THE PROBLEM:
Copy out the listing that follows, exact in every word, and skip the images.

======

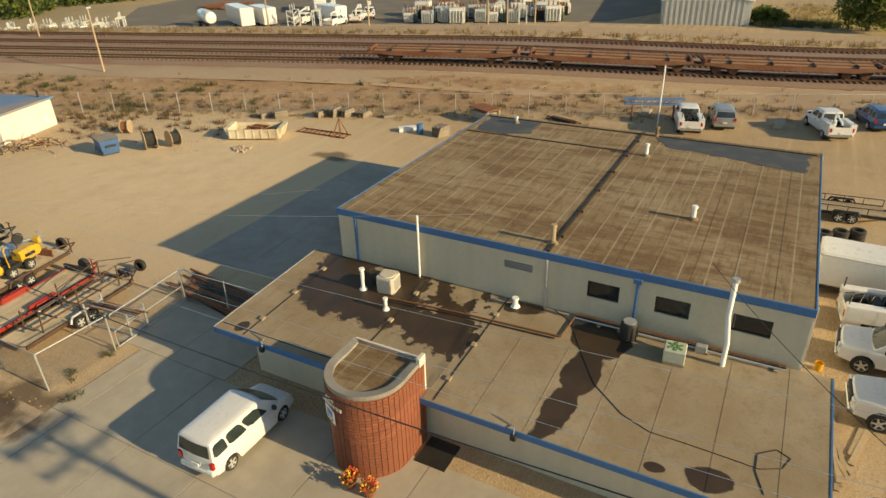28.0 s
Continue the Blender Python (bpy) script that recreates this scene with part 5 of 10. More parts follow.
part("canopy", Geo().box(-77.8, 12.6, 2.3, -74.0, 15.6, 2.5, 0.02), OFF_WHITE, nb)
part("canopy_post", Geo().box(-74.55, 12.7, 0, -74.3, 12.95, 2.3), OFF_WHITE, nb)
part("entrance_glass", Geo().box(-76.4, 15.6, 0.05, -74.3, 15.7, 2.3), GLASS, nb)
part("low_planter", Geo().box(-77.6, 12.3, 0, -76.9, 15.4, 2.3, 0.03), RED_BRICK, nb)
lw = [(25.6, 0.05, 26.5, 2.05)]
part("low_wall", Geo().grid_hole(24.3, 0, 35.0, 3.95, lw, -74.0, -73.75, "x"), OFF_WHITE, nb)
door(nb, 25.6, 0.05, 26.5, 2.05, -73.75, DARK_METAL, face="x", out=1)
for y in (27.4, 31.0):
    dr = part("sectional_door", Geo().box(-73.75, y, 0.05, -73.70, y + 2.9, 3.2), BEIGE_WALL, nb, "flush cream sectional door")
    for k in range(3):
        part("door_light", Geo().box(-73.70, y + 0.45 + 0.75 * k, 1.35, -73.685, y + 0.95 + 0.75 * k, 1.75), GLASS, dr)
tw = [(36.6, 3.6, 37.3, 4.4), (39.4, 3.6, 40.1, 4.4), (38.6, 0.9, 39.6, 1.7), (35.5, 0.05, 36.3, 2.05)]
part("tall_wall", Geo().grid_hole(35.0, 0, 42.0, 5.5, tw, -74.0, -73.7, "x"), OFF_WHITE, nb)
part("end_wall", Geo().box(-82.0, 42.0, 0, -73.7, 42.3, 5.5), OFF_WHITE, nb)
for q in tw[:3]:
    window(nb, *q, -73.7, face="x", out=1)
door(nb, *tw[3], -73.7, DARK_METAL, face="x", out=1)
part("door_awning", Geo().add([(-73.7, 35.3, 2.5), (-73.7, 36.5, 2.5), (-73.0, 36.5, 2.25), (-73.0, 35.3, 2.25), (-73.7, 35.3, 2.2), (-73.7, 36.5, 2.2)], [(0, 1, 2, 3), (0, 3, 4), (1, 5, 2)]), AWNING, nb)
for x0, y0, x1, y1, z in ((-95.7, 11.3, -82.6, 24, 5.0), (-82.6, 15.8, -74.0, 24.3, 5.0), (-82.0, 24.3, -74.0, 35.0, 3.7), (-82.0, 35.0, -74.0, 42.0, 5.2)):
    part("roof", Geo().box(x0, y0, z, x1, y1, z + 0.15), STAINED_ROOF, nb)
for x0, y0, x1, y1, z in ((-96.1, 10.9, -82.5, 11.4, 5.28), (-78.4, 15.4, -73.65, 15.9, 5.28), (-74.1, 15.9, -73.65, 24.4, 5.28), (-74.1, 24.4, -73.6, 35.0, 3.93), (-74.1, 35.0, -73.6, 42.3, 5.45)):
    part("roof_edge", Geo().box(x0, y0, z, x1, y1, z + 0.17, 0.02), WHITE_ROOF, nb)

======

CORRECT OUTPUT:
28.0 s
Continue the Blender Python (bpy) script that recreates this scene with part 5 of 10. More parts follow.
part("canopy", Geo().box(-77.8, 12.6, 2.3, -74.0, 15.6, 2.5, 0.02), OFF_WHITE, nb)
part("canopy_post", Geo().box(-74.55, 12.7, 0, -74.3, 12.95, 2.3), OFF_WHITE, nb)
part("entrance_glass", Geo().box(-76.4, 15.6, 0.05, -74.3, 15.7, 2.3), GLASS, nb)
part("low_planter", Geo().box(-77.6, 12.3, 0, -76.9, 15.4, 2.3, 0.03), RED_BRICK, nb)
lw = [(25.6, 0.05, 26.5, 2.05)]
part("low_wall", Geo().grid_hole(24.3, 0, 35.0, 3.95, lw, -74.0, -73.75, "x"), OFF_WHITE, nb)
door(nb, 25.6, 0.05, 26.5, 2.05, -73.75, DARK_METAL, face="x", out=1)
for y in (27.4, 31.0):
    dr = part("sectional_door", Geo().box(-73.75, y, 0.05, -73.70, y + 2.9, 3.2), BEIGE_WALL, nb, "flush cream sectional door")
    for k in range(3):
        part("door_light", Geo().box(-73.70, y + 0.45 + 0.75 * k, 1.35, -73.685, y + 0.95 + 0.75 * k, 1.75), GLASS, dr)
tw = [(36.6, 3.6, 37.3, 4.4), (39.4, 3.6, 40.1, 4.4), (38.6, 0.9, 39.6, 1.7), (35.5, 0.05, 36.3, 2.05)]
part("tall_wall", Geo().grid_hole(35.0, 0, 42.0, 5.5, tw, -74.0, -73.7, "x"), OFF_WHITE, nb)
part("end_wall", Geo().box(-82.0, 42.0, 0, -73.7, 42.3, 5.5), OFF_WHITE, nb)
for q in tw[:3]:
    window(nb, *q, -73.7, face="x", out=1)
door(nb, *tw[3], -73.7, DARK_METAL, face="x", out=1)
part("door_awning", Geo().add([(-73.7, 35.3, 2.5), (-73.7, 36.5, 2.5), (-73.0, 36.5, 2.25), (-73.0, 35.3, 2.25), (-73.7, 35.3, 2.2), (-73.7, 36.5, 2.2)], [(0, 1, 2, 3), (0, 3, 4), (1, 5, 2)]), AWNING, nb)
for x0, y0, x1, y1, z in ((-95.7, 11.3, -82.6, 24, 5.0), (-82.6, 15.8, -74.0, 24.3, 5.0), (-82.0, 24.3, -74.0, 35.0, 3.7), (-82.0, 35.0, -74.0, 42.0, 5.2)):
    part("roof", Geo().box(x0, y0, z, x1, y1, z + 0.15), STAINED_ROOF, nb)
for x0, y0, x1, y1, z in ((-96.1, 10.9, -82.5, 11.4, 5.28), (-78.4, 15.4, -73.65, 15.9, 5.28), (-74.1, 15.9, -73.65, 24.4, 5.28), (-74.1, 24.4, -73.6, 35.0, 3.93), (-74.1, 35.0, -73.6, 42.3, 5.45)):
    part("roof_edge", Geo().box(x0, y0, z, x1, y1, z + 0.17, 0.02), WHITE_ROOF, nb)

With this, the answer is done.